The Funes administration is also poised to act, according to Mijango. He announced that the government has recently accepted six projects from the United States Agency for International Development, the first $40 million of which will be dedicated to reinsertion into society for former gang members and violence prevention programs.
He also announced that the government is awaiting similar funds from the European Union. The extent to which these proposals will be enacted is yet to be seen.
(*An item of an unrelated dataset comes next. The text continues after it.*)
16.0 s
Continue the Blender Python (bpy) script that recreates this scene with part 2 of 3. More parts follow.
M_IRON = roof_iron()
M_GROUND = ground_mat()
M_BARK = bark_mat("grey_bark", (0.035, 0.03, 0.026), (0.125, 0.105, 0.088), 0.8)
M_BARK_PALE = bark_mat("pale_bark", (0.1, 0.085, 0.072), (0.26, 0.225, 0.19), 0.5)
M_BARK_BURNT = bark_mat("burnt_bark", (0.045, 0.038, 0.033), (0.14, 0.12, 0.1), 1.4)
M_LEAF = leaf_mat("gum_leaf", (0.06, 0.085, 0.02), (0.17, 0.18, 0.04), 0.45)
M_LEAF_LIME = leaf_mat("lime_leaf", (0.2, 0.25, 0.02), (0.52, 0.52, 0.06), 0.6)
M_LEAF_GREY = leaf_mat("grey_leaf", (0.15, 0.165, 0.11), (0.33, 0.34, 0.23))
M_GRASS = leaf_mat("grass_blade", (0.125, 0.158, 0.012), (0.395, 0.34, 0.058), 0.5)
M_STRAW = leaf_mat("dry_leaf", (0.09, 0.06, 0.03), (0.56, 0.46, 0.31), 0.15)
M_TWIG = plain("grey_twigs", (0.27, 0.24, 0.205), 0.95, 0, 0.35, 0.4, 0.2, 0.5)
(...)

Whether greater society will be willing to move beyond long-held attitudes about gang members is also a pending piece of the puzzle.
Despite the unknowns, small signs of change surface at the conference. “All of us who are here today have been through our own rehabilitation process,” said an audience member. “We’ve all somehow learned to see this problem differently, to see each other first as human beings. I decided long ago that I want to be part of a society where everyone is allowed to participate, and we are now one step closer. We are hearing politicians and business people say that they’re ready to institutionalize dignity…this is called ‘Revolution,’ ladies and gentlemen.